I’m not one for moderation. Show me the passion any day.
One of the greatest things to come out of love, and the loss of it, is music. For every upbeat, thigh-slapping tune about falling in love, there are a handful of others that lie on the other side. I came across these lists of music of love and heartbreak on The Guardian. They confirmed for me that a) music manages to capture the feeling of love (and heartbreak) so wonderfully and b) a cure might not be the right answer for everyone.
A few stand-outs from the ‘heartbreak’ list:
- Bon Iver, ‘Flume’: “…less a song about heartbreak than the sound of heartbreak… It’s almost worth being broken up with to fully appreciate the belligerent heartbreak of this record.”
- Leonard Cohen, ‘So Long, Marianne’: “He sings, painting the painful nuances of a break-up with a complexity rarely heard in pop.”
- Bob Dylan, ‘Don’t Think Twice, It’s All Right’: “A bruised heart can turn the best of us into bitterly deluded fools… he gets in a spiteful parting shot – ‘you just kinda wasted my precious time’ – but he’s left arguing with himself.
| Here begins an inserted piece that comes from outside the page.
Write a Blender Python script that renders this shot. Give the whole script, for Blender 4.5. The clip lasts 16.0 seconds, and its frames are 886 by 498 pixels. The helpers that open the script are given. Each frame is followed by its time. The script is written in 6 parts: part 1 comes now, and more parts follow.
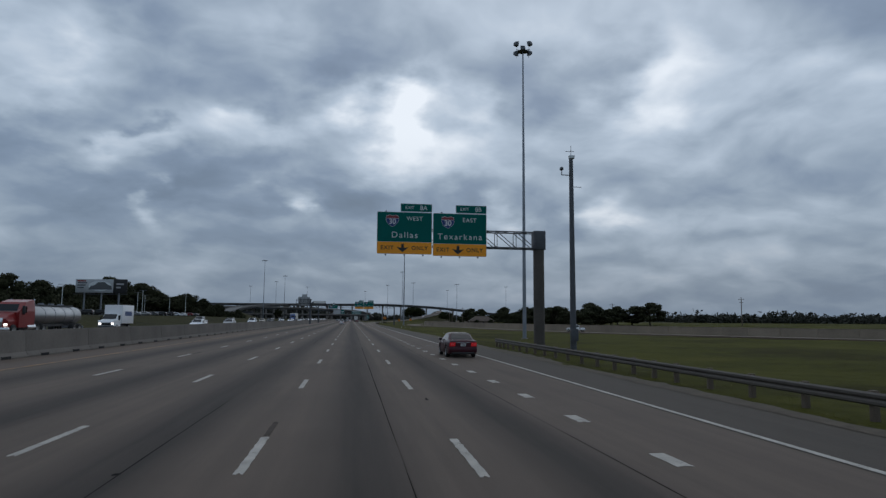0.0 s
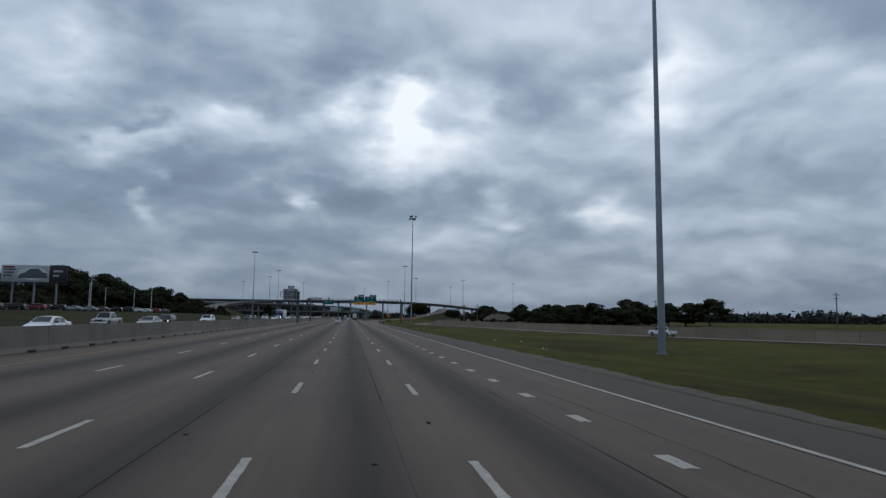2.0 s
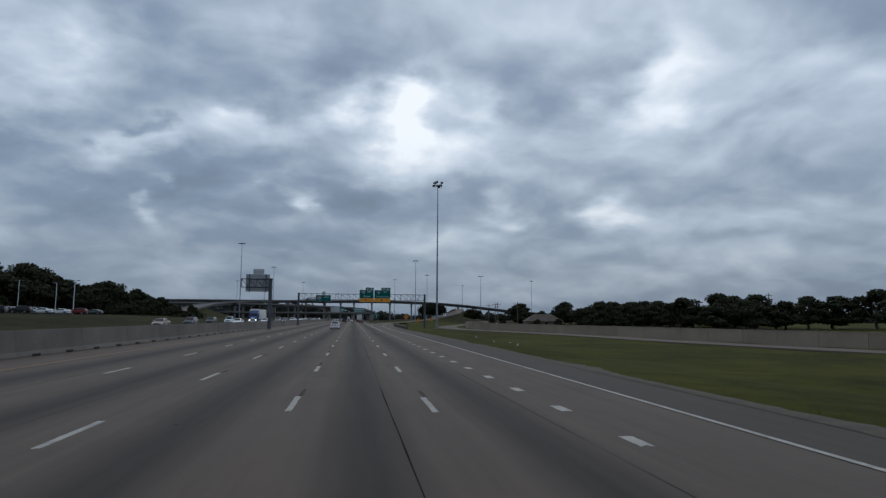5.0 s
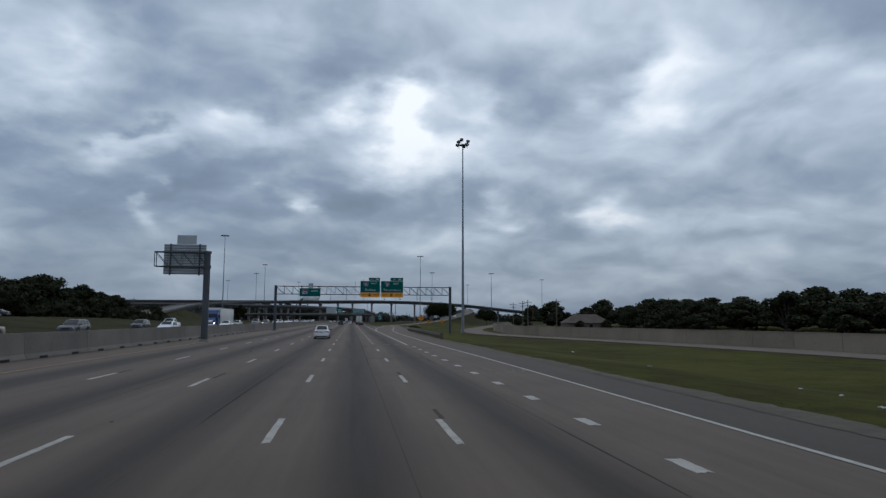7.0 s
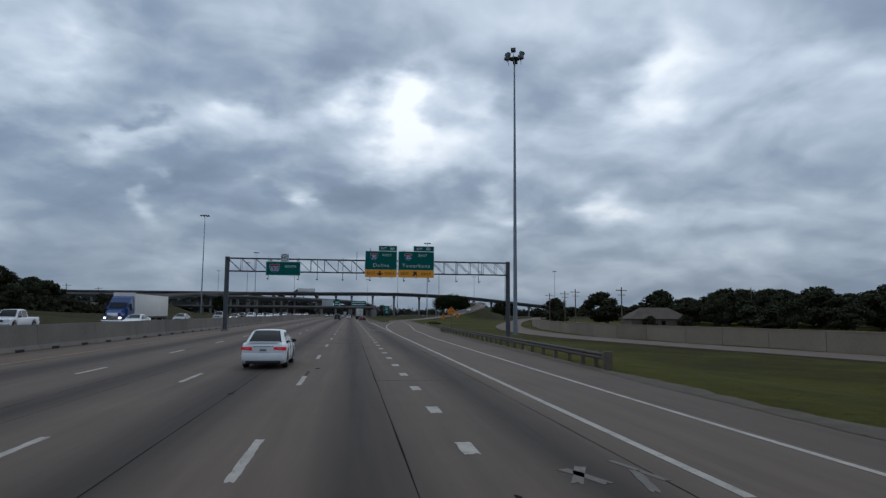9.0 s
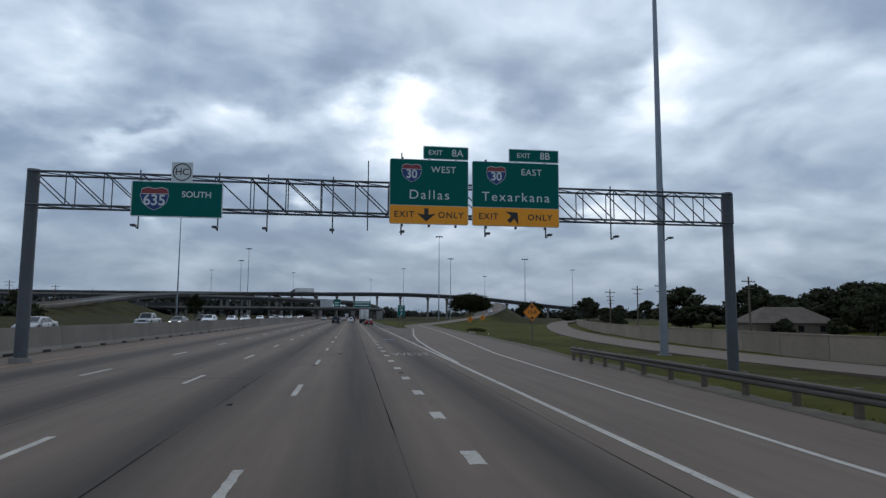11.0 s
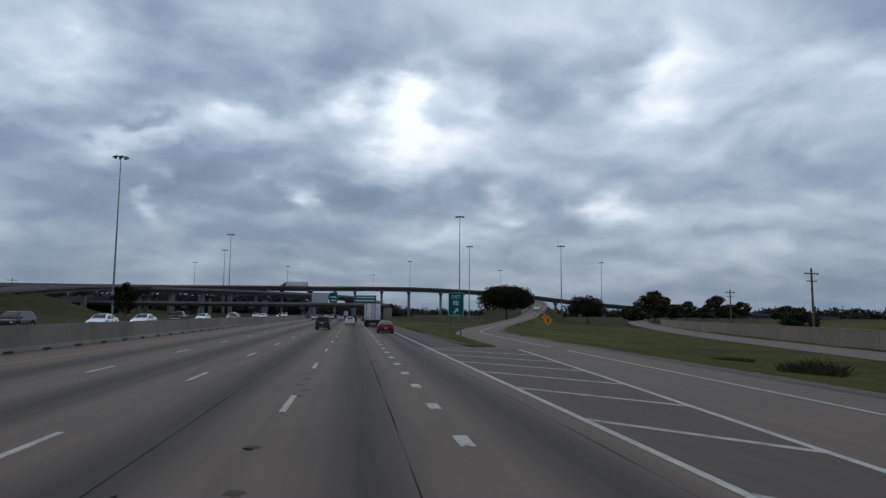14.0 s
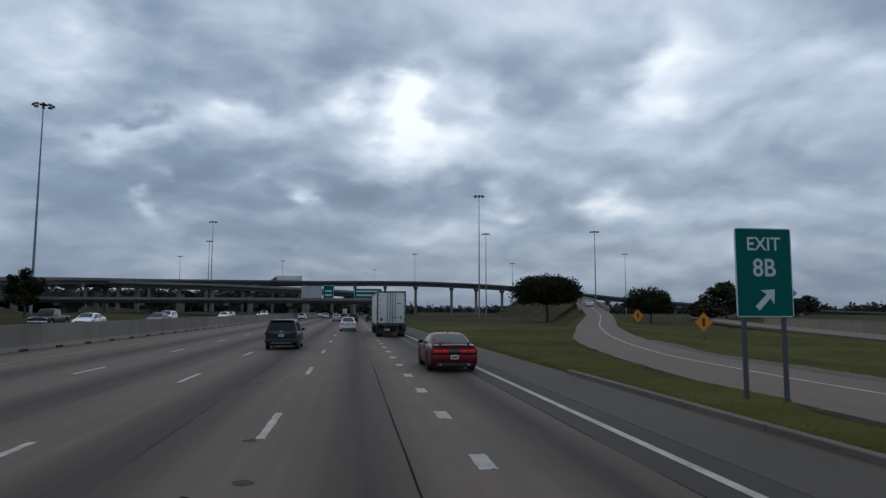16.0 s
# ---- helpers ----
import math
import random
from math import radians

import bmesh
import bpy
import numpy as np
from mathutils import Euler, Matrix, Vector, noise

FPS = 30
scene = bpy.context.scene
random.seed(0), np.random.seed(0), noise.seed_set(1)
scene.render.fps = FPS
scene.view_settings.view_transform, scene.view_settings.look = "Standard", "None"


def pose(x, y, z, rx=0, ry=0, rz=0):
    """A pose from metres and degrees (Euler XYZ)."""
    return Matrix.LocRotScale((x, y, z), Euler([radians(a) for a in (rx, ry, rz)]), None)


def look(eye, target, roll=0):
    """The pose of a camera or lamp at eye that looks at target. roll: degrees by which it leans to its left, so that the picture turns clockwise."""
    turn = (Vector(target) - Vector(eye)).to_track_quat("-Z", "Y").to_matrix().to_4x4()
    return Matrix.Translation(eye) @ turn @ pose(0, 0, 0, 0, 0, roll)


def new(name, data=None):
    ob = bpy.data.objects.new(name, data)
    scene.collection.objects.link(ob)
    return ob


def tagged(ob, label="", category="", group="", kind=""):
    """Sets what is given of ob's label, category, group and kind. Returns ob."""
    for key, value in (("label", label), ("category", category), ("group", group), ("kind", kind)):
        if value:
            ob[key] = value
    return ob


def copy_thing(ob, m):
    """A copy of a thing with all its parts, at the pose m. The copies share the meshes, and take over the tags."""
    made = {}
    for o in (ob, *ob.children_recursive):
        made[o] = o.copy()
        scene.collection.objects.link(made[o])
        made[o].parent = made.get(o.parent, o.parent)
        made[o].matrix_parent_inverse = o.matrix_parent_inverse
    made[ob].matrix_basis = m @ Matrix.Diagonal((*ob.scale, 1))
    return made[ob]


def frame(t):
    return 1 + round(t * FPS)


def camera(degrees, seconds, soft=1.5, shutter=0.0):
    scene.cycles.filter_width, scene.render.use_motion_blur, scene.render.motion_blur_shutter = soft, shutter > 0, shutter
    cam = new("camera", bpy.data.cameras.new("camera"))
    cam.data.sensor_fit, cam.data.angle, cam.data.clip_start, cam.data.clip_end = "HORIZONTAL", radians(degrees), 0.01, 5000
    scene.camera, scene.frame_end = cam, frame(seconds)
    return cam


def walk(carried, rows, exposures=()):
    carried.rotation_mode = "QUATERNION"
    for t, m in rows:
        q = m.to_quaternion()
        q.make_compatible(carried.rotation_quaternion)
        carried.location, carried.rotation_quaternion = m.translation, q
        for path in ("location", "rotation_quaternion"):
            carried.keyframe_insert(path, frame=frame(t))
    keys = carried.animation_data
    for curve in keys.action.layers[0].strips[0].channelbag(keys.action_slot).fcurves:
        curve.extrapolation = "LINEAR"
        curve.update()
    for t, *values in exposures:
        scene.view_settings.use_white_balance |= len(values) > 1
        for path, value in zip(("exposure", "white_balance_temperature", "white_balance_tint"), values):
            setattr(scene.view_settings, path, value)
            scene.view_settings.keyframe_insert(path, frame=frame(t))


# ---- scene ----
cam = camera(68.75, 16.0, soft=1.35)
# seconds, x, y, pitch, roll, yaw of the camera in the cab
PATH = [
    (0.0, 0.15, 6.52, 6.18, -0.43, -8.04),
    (0.5, 0.15, 19.26, 5.84, -0.18, -8.16),
    (1.0, 0.15, 32.00, 5.90, -0.22, -8.10),
    (1.5, 0.14, 44.74, 5.92, -0.17, -7.98),
    (2.0, 0.12, 57.46, 6.02, -0.71, -8.20),
    (2.5, 0.12, 70.22, 6.17, -0.39, -8.45),
    (3.0, 0.13, 82.96, 5.96, -0.41, -8.11),
    (3.5, 0.13, 95.65, 5.67, 0.18, -7.92),
    (4.0, 0.12, 108.35, 6.09, -0.33, -7.47),
    (6.5, 0.04, 173.47, 6.11, -0.32, -8.59),
    (7.0, 0.10, 186.80, 6.23, -0.15, -8.04),
    (7.5, 0.15, 200.04, 5.72, -0.20, -8.24),
    (8.0, 0.15, 213.05, 5.92, -0.35, -8.17),
    (8.5, 0.13, 225.99, 5.97, -0.27, -7.89),
    (9.0, 0.13, 239.01, 5.70, -0.41, -8.13),
    (11.5, 0.19, 302.62, 5.89, -0.33, -7.90),
    (12.0, 0.17, 315.27, 5.85, -0.35, -7.98),
    (12.5, 0.15, 327.97, 5.72, -0.44, -8.36),
    (13.0, 0.13, 340.76, 5.41, -0.52, -7.89),
    (13.5, 0.12, 353.67, 5.74, -0.50, -7.82),
    (14.0, 0.13, 366.65, 5.71, -0.43, -7.89),
    (14.5, 0.15, 379.68, 5.69, -0.64, -7.92),
    (15.0, 0.17, 392.75, 5.87, -0.63, -7.91),
    (15.5, 0.17, 405.86, 5.87, -0.38, -7.84),
    (16.0, 0.17, 418.96, 5.47, -0.14, -7.89),
]
walk(cam, [(t, pose(x, y, 2.34, 90 + pitch, roll, yaw)) for t, x, y, pitch, roll, yaw in PATH],
     exposures=[(0.0, -0.32), (0.8, -0.30), (1.5, -0.21), (3.0, -0.25), (7.0, -0.18), (9.0, -0.14), (11.3, 0.09), (12.4, 0.09), (13.0, -0.06), (14.5, -0.10), (16.0, -0.13)])

# ---- light and sky ----
SUN_EL, SUN_AZ = radians(52), radians(20)
SKY_GAIN = 1.0


def node(nt, kind, **inputs):
    n = nt.nodes.new(kind)
    for key, value in inputs.items():
        name = key.replace("_", " ")
        if name in n.inputs:
            n.inputs[name].default_value = value
    return n


def math_node(nt, op, a, b=None, clamp=False):
    n = nt.nodes.new("ShaderNodeMath")
    n.operation, n.use_clamp = op, clamp
    for i, v in enumerate((a, b)):
        if v is None:
            continue
        if isinstance(v, (int, float)):
            n.inputs[i].default_value = v
        else:
            nt.links.new(v, n.inputs[i])
    return n.outputs[0]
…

The object of his scorn is long gone.”
- Fleetwood Mac, ‘Go Your Own Way’: “The superbly embittered Go Your Own Way saw foundering front-couple Lindsey Buckingham and Stevie Nicks snarling Buckingham’s barbed lyrics at each other, while the equally anguished John and Christine McVie soldiered grimly on the wings. The pain was worth it: thanks to this single, Rumours went on to sell 30m copies worldwide.”
- U2, ‘With Or Without You’: “A brooding, hypnotic song about the violence of love and lust – ‘on a bed of nails she makes me wait’… An emotionally draining tour de force.”